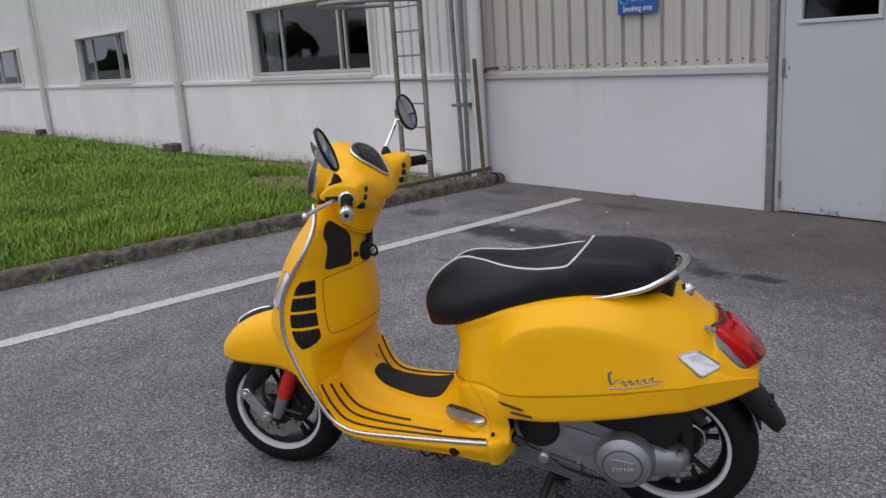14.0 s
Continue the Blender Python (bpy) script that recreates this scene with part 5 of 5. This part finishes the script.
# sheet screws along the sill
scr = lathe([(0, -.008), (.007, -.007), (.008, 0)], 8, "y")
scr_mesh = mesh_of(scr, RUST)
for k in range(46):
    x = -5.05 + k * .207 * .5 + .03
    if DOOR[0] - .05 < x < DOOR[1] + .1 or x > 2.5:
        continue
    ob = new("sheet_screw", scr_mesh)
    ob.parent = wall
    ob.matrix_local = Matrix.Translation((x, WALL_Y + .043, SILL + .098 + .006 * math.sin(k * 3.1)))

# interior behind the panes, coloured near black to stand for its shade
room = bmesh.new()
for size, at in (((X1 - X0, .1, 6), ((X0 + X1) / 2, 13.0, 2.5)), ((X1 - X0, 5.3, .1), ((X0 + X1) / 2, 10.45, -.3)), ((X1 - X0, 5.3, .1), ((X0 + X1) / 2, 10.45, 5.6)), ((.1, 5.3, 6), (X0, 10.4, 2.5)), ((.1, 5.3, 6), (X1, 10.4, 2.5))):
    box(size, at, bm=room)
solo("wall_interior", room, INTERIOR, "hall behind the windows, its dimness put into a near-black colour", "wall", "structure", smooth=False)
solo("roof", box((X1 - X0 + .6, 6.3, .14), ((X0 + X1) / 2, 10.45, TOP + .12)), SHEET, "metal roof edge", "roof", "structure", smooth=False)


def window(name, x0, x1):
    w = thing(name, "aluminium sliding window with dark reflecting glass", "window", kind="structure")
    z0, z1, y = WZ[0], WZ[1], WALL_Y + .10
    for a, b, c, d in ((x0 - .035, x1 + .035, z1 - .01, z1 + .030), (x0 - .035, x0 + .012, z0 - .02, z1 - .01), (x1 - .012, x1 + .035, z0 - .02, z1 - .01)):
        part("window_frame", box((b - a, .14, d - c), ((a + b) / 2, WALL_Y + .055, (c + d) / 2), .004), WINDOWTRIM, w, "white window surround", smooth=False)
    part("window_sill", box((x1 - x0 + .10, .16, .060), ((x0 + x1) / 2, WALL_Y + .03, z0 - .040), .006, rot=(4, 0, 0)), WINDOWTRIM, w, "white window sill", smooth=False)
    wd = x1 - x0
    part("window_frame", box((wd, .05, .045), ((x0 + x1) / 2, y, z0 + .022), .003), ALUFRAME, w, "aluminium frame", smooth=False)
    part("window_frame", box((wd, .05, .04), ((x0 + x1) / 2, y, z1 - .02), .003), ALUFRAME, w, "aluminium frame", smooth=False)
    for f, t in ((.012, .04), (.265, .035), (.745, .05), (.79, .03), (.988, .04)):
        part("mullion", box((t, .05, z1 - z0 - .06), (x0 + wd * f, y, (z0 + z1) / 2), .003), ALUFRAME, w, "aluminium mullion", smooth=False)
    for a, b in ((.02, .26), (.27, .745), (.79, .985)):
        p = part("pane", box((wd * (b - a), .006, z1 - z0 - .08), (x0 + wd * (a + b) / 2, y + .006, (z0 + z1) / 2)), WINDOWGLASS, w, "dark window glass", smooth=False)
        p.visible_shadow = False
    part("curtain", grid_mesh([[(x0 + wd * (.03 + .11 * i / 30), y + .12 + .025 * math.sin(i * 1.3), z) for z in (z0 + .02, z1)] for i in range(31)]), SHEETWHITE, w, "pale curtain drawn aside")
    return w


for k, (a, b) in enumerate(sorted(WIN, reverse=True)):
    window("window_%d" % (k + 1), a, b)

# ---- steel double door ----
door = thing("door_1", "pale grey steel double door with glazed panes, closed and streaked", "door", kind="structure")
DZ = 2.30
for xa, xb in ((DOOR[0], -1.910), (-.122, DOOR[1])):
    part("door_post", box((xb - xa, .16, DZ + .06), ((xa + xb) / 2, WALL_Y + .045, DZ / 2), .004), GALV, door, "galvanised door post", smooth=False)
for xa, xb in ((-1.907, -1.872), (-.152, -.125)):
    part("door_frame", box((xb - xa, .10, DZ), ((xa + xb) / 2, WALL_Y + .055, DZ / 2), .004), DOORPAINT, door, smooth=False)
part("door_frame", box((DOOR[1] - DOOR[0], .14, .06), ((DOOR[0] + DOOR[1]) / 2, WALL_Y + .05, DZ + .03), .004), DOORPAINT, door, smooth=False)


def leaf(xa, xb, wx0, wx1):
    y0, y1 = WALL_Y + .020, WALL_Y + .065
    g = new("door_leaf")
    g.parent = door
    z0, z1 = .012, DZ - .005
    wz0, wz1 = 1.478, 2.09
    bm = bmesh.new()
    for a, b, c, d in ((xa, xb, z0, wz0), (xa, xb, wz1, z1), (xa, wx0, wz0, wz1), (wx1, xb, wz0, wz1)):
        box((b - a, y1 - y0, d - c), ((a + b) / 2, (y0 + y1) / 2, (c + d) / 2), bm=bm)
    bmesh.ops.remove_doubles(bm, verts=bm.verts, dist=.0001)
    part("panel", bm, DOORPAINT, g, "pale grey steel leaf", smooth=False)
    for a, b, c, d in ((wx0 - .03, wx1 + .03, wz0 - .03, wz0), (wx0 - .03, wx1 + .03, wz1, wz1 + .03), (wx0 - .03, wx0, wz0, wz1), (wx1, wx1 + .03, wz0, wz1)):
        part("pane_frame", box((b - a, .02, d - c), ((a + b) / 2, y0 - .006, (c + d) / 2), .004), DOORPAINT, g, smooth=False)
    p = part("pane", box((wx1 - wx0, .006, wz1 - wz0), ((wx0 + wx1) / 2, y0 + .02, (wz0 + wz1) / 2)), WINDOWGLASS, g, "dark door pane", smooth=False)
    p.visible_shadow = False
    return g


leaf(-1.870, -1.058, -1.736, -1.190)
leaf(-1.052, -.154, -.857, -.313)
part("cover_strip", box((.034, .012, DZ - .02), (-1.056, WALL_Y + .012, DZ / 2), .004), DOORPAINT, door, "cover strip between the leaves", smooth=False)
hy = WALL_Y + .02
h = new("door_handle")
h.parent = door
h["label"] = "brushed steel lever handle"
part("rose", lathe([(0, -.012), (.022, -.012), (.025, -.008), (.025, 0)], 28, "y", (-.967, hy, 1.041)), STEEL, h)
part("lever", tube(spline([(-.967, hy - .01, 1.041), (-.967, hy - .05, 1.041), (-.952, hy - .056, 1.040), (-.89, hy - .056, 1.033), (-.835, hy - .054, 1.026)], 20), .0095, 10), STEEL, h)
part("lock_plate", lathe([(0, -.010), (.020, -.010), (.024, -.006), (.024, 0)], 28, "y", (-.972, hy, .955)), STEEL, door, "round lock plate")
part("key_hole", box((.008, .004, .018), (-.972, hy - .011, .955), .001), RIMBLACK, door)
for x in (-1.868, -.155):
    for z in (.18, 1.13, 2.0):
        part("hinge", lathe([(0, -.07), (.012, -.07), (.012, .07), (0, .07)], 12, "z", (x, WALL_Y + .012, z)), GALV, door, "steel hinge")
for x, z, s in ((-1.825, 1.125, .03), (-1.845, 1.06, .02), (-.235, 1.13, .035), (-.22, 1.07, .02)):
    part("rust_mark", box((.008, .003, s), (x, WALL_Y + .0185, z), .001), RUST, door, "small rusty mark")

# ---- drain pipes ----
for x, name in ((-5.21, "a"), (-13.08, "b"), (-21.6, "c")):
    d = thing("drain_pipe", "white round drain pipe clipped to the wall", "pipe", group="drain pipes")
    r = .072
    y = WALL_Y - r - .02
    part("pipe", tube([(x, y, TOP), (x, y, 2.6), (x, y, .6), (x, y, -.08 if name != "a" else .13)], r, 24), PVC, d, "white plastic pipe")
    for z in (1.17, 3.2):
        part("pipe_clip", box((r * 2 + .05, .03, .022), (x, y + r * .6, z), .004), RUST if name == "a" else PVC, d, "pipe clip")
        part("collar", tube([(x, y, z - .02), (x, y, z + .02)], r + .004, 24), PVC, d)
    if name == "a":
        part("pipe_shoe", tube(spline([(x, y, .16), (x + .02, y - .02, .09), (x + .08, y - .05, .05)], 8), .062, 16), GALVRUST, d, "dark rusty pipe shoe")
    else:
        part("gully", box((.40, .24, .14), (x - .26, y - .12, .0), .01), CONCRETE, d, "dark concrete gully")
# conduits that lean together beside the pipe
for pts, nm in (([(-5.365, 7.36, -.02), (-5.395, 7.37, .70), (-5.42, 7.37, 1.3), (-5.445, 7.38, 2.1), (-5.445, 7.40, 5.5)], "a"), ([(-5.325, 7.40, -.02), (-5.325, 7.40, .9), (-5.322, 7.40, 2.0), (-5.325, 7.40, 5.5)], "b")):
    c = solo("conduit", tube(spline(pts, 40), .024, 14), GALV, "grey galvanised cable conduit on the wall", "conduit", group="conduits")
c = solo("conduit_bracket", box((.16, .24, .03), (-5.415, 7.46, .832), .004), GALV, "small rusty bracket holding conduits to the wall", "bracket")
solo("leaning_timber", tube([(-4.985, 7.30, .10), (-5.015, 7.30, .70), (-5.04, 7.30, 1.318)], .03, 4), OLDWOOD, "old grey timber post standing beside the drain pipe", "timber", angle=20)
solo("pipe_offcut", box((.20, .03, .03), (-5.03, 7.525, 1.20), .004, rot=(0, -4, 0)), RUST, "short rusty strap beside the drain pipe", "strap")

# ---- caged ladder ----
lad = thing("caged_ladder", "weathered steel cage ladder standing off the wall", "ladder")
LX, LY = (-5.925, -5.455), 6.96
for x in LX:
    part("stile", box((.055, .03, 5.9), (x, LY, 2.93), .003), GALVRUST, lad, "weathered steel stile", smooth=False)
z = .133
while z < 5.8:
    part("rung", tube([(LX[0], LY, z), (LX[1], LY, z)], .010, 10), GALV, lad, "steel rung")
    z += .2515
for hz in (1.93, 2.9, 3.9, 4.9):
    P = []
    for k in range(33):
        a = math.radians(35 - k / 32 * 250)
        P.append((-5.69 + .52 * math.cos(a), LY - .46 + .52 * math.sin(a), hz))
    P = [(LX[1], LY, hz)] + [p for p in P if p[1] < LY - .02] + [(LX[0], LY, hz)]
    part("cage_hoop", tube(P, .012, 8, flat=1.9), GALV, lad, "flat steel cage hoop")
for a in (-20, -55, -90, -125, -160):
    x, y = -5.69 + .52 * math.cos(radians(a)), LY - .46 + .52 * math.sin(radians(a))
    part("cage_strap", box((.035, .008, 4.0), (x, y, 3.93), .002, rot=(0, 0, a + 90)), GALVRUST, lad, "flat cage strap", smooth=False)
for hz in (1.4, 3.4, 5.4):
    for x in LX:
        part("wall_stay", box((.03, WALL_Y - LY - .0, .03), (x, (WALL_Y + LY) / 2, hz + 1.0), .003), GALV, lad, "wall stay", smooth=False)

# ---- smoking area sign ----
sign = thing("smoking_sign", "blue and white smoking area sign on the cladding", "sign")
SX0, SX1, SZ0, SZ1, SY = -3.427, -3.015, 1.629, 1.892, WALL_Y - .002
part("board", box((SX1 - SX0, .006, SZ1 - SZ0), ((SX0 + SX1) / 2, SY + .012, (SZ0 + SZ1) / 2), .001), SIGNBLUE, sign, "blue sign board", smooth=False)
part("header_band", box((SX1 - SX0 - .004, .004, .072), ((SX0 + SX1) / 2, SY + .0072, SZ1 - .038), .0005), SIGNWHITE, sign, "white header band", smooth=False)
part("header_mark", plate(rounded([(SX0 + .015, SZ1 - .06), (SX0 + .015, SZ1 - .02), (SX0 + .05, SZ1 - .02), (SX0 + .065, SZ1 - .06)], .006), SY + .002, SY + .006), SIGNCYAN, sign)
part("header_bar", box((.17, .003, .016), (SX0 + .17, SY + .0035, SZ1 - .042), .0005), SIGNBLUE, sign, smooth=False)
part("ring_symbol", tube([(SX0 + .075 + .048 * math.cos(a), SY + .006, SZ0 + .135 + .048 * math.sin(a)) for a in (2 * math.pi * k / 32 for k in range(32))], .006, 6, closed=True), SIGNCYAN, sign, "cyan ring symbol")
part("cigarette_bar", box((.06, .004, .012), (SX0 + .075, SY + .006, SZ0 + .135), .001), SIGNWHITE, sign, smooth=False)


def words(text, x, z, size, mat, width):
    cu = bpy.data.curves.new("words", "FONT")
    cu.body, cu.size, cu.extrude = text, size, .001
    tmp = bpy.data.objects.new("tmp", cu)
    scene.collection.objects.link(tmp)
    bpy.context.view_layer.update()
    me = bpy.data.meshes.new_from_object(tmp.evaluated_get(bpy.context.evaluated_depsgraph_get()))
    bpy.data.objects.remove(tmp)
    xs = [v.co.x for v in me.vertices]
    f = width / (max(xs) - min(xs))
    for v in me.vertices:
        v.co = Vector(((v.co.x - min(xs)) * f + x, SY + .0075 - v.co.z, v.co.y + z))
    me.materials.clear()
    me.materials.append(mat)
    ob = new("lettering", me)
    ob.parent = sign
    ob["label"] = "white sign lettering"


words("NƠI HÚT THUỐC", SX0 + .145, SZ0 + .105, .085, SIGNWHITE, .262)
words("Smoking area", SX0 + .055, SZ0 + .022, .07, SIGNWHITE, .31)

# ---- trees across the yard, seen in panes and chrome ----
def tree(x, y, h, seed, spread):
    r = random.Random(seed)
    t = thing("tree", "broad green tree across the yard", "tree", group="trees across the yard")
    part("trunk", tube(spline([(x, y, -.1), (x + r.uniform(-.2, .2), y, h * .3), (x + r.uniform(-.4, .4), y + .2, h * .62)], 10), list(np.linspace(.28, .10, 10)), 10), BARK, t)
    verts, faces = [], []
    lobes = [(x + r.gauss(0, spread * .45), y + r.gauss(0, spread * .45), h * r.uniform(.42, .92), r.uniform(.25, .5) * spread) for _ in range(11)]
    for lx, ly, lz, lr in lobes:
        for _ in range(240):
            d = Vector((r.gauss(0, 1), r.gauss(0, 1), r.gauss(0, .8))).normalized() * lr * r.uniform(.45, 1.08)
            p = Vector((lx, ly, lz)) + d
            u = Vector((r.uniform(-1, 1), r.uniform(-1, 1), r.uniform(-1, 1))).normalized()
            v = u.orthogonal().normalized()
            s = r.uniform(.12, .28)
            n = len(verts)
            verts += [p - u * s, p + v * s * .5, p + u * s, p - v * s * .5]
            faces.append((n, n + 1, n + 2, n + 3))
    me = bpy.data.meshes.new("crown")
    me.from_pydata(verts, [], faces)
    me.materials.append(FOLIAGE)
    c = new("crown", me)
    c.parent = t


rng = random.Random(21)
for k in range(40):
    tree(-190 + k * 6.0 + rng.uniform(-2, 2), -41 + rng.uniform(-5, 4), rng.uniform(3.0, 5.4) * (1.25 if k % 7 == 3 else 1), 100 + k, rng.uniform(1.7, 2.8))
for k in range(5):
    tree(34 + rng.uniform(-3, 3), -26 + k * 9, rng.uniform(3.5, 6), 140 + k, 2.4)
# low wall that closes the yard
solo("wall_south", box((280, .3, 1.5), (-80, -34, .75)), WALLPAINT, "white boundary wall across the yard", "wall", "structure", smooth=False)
********************
Look at the listing and set down only the lines from its start through the line with "ob.matrix_local = Matrix.Translation((x, WALL_Y", word for word and without pictures.

14.0 s
Continue the Blender Python (bpy) script that recreates this scene with part 5 of 5. This part finishes the script.
# sheet screws along the sill
scr = lathe([(0, -.008), (.007, -.007), (.008, 0)], 8, "y")
scr_mesh = mesh_of(scr, RUST)
for k in range(46):
    x = -5.05 + k * .207 * .5 + .03
    if DOOR[0] - .05 < x < DOOR[1] + .1 or x > 2.5:
        continue
    ob = new("sheet_screw", scr_mesh)
    ob.parent = wall
    ob.matrix_local = Matrix.Translation((x, WALL_Y + .043, SILL + .098 + .006 * math.sin(k * 3.1)))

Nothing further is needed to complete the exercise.